Leigh's comments are good and worth a detailed look.  His
model/representation/syntax (or whatever you want to call it) of the same
data I used (see http://www.bath.ac.uk/~ccslrd/delta/lep.xml) is exactly the
kind of thing I had in mind.  Does his representation make more sense than
the one I proposed?  What are the strengths/weaknesses of our approaches.
Does one allow us to get to where we want to be?  Again, I don't think the
exact syntax is important at this stage.  For example, both models describe
the meaning of the numbers present in item descriptions for numeric
characters, Leigh as "<value start="0.5" end="0.55" />" and myself as
"<CodedState StateID=C3S1 Value=0.5 /> <CodedState StateID=C3S2 Value=0.55
/>" with the meaning stored with the state rather than the item description.
At the syntax-level these are very different but at the modelling-level they
are the same - the same information is being managed (and both differ from
the current DELTA-standard in this regard).  We will need to work on the
syntax but let's get the model agreed to first, then worry about specific
syntax.

>However, we must agree on model extend: will it concerns only concept
>description (aka: characters) or also case description (aka: items) ? IMHO,
>only the first one can be generalized, or we'll have to validate the case
>description twice: against a generic model and against its concept.
>
>For using an example, if i have a description of the characters of
>Pociloporidae familiy, and a description of the items of Pociloporidae
>family, i'll have to make sure characters are really characters (validating
>against generic character model), to make sure items are really items
>(validating against generic items model), and make sure Pociloporidae items
>are really Pociloporida (validating items against characters). I would
prefer
>to have only to validate characters against a generic character model, and
>validate items against characters, meaning using a character description as
a
>suitable model for items description.

I believe this misses the goals of this project in a number of important
ways and we should avoid going down this path.  It seems to mix the (i)
processing of the data with (ii) the data representation with (iii)
taxonomic work practices.  I'm very uncomfortable going there.

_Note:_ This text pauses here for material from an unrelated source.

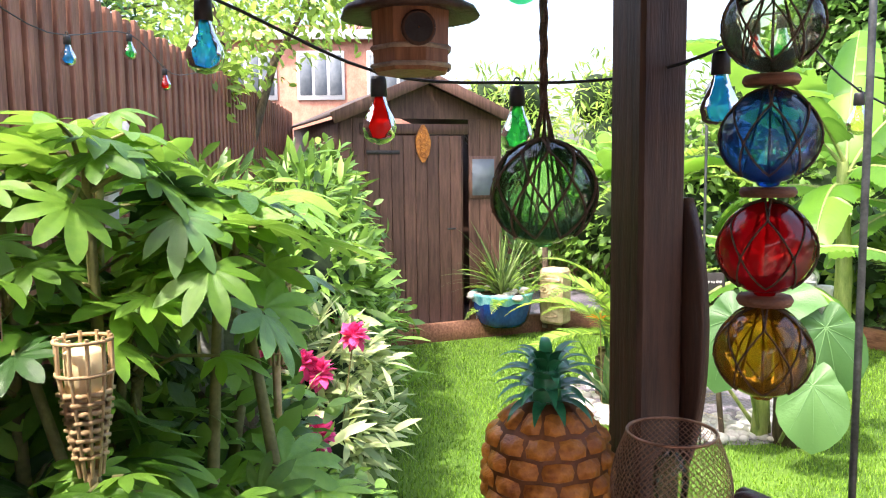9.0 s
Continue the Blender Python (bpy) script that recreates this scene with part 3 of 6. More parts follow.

Finally, Peter's concerns are important for the next step, expanding the
proposed representation to include information not currently managed.  One
of the strong recommendations from SDD Round 1 was to manage raw data.  This
needs to be housed under the summarized data (in this case, the actual
measurements under the ratios).  We WILL need to do this eventually.

Peter also pointed out possibly our largest challenge. He noted that "having
clear spots in wings is not very
precise if the data is to be comparable beyond the group in question - which
I suppose is part of the goal."  At every TDWG meeting I've been to we
decide that we can't build standards for specific character values and yet
at every TDWG meeting I've been to we try to build standards for specific
character values.  We need to build mechanisms to allow sharing of character
lists across projects IF THOSE PROJECTS WANT TO USE THIS FEATURE.  If
projects don't want to share character lists, for what ever reason, then
they won't not matter how important we think it is to do so.

<soapbox on>
I think this focus on "standard character lists" is very much a "plant
thing."  In animals it would never occur to me to use "clear spots in wings"
for anything other than the local context for which it was established.  No
one would suggest that "clear spots in wings" in bees has anything to do
with "clear spots in wings" in butterflies and trying to use a single
character coding for this would receive limited support at best.  I think
the problem is that it's common to talk about "identifying a plant" but very
rare to talk about "identifying an animal."  There are no "faunas" that are
equivalent to "floras."  This very fundamental difference between plants and
animals and the way people view them has a huge impact on this very
development - it's one of the reason's that the botanical community has
accepted DELTA much more strongly than the zoological community.  While a
"global flora" is a completely reasonable goal, a "global fauna" isn't even
a faint blip on distant radar.  Zoologists work in relative isolation
compared to botanists and have very different work practices and needs.
Meeting the needs of both of these communities will be a significant
challenge, one I'm not sure we can meet in a single set of tools.
<soapbox off>

Thanks, Steve

Steve Shattuck
CSIRO Entomology
steve.shattuck at csiro.au